Applications of Organic Ferroelectric Dipoles in Organic Photovoltaic Devices-for Tunability and High Efficiency
Dr. Jinsong Huang
Department of Mechanical and Materials Engineering,
Department of Electric Engineering, &
Nebraska Center of Materials and Nanoscience
University of Nebraska, Lincoln, NE, 68588, USA
May 5th, 15:00-16:30, Keyan bldg
Ferroelectric materials are generally not thought to be applicable for efficient solar energy harvesting by photovoltaic effect because they are mostly good insulators due to their large bandgaps. In this talk, several uniqueapproaches will be introduced to apply organic ferroelectric interfacial and bulk dipoles, mainly PVDF and its co-polymers, in all organic photovoltaic devices to demonstrate switchable photovoltaic phenomenon, and to increase energy conversion efficiency.
In the first approach, ultrathin polymer ferroelectric dipoles were inserted at the interface of metal electrodes and organic semiconducting active layer in organic photovoltaic devices. An aligned ferroelectric dipole layer can boost the efficiency of organic photovoltaic devices with its huge density spontaneous polarization charges that induce a large electric field into the intrinsic organic semiconducting active layer. As the second approach, the ferroelectric dipoles were inserted between donor and acceptor to tune the relative energy offset, optimizing the voltage output. The morphology of the ferroelectric layer, including crystallinity, coverage, and domain size, played a critical role in determining the efficiency of the devices.
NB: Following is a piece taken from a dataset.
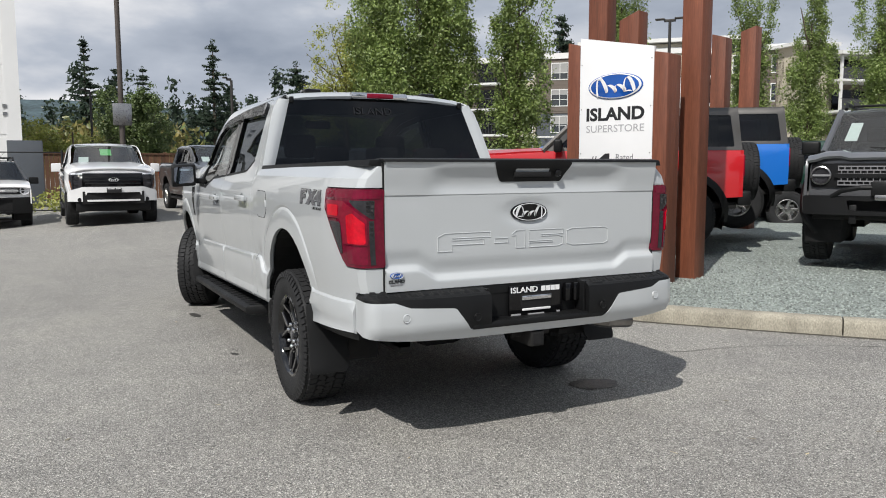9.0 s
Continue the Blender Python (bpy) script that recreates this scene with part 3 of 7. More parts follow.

In addition to Langmuir-Blodgett coating process, a new method to pre-form polymer ferroelectric nanoparticles with controlled size and crystallinity will be introduced. The application of the polymer ferroelectric nanoparticle as interfacial layer in organic photovoltaic devices leaded to optimized device performance.
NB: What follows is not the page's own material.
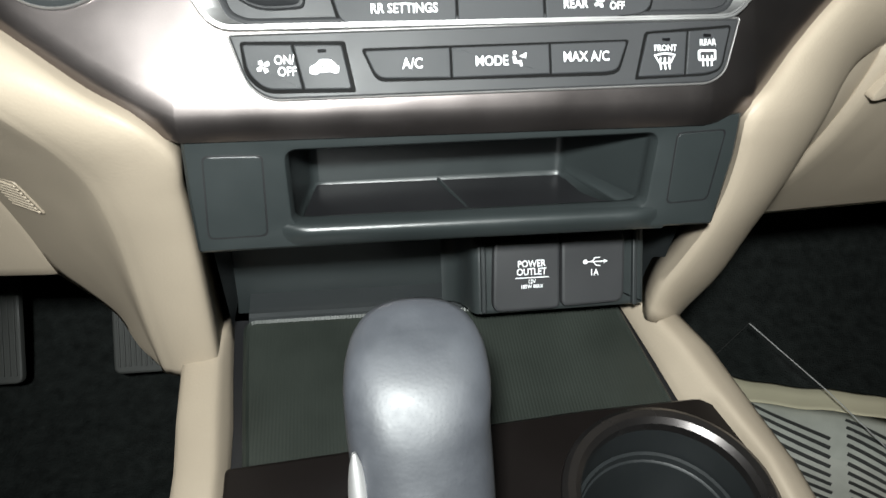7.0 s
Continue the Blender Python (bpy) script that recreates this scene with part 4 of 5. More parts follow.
# Gloss shifter plate and cup holder
part("shifter_plate", plate([(-131, -100.5), (-5.6, -91), (-5.6, -250), (-131.2, -250)], -10, 5.5, [3, 3, 3, 3], 2.0), DARKGLOSS, co, "dark mocha gloss shifter plate", m=TRAY)
ring = circle(90, -141, 52, 56)
hold = arc([(-5, -87), (60, -82), (135, -79.5), (140, -99), (151, -150), (153, -250), (-5, -250)], [4, 8, 6, 8, 8, 4, 4])
part("cup_plate", band([(hold, -8), (hold, 4), (inset(hold, 2), 6), (inset(ring, -2.0), 6.5), (ring, 7)], (90, -141)), DARKGLOSS, co, "mocha trim plate round the cup holder", m=TRAY)
part("cup_ring", turned(90, -141, [(56, 5.5), (55.2, 8.4), (52.5, 10.2), (48.5, 9.6), (45.6, 7.0), (45.0, 2)], 56, cap1=False), BRONZE, co, "satin metal ring", m=TRAY)
cup = part("cup_well", turned(90, -141, [(45.4, 5), (45.4, -2), (45, -22), (43, -24), (41.5, -24.5), (40.5, -30), (39, -62), (36, -64)], 56), CHAR, co, "black cup holder well", m=TRAY)
part("cup_rim", turned(90, -141, [(45.8, -20), (44.6, -18.4), (42.8, -19), (42.4, -23)], 56, cap1=False), CHAR, cup, m=TRAY)

# ---- gear shifter ----
gs = thing("gear_shifter", (-0.045, -0.13, 0.78), "dark leather gear shifter knob on a chrome stem", "gear shifter")
axis = [((-0.042, -0.155, 0.800), 0.0180, 0.022), ((-0.0395, -0.150, 0.820), 0.0200, 0.027), ((-0.0388, -0.138, 0.850), 0.0214, 0.030), ((-0.0398, -0.124, 0.878), 0.0232, 0.031), ((-0.0415, -0.115, 0.893), 0.0246, 0.0295), ((-0.042, -0.110, 0.903), 0.0248, 0.028),
        ((-0.0415, -0.106, 0.913), 0.0250, 0.0260), ((-0.041, -0.101, 0.922), 0.0220, 0.021), ((-0.041, -0.099, 0.9257), 0.0150, 0.013), ((-0.041, -0.098, 0.9268), 0.001, 0.001)]
path = spline([(*p, a, b) for p, a, b in axis], 30)
rows = []
for q in path:
    c, a, b = Vector(q[:3]) - Vector((0, 0.002, 0.0105)), q[3] * 1.04, q[4]
    rows.append([c + Vector((math.copysign(abs(math.cos(t)) ** 0.8, math.cos(t)) * a, math.copysign(abs(math.sin(t)) ** 0.9, math.sin(t)) * b * 0.92, math.sin(t) * b * 0.35)) for t in np.linspace(0, 6.28319, 33)[:-1]])
bm = loft(rows, True)
bm.verts.ensure_lookup_table()
bm.faces.new([bm.verts[len(bm.verts) - 32 + k] for k in range(32)])
part("shifter_knob", bm, KNOBSKIN, gs, sharp=80)
part("shifter_stem", tube([(-0.047, -0.158, 0.775), (-0.046, -0.156, 0.803)], 0.018, 20), CHROME, gs, "chrome stem")
part("release_button", tube(spline([(-0.0605, -0.152, 0.835), (-0.0625, -0.142, 0.856), (-0.0640, -0.134, 0.874), (-0.0650, -0.129, 0.8885)], 14), [0.0040] * 9 + [0.0039, 0.0036, 0.0030, 0.0022, 0.0008], 20), SILVER, gs, "chrome release button")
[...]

Short Bio.of Jinsong Huang
Dr. Jinsong Huang received his PhD in 2007 from the Department of Materials Science and Engineering, University of California, Los Angeles. He became an assistant professor at the Department of Mechanical and Materials Engineering and the Department of Electric Engineering (by courtesy) in the University of Nebraska Lincoln (UNL) in 2009 after serving a high-tech company in Boston for two years. His research at UNL currently focuses on Organic Electronics and Nanoelectronics. He is the recipient of multiple awards since he joined UNL, including National Science Foundation CAREER award (2013), Edgerton Innovation Award (2012),and DOD Young Investigator Award (2010). He is the co-author of over ten granted/pending U.S. patents, and over 100 journal and conference publications.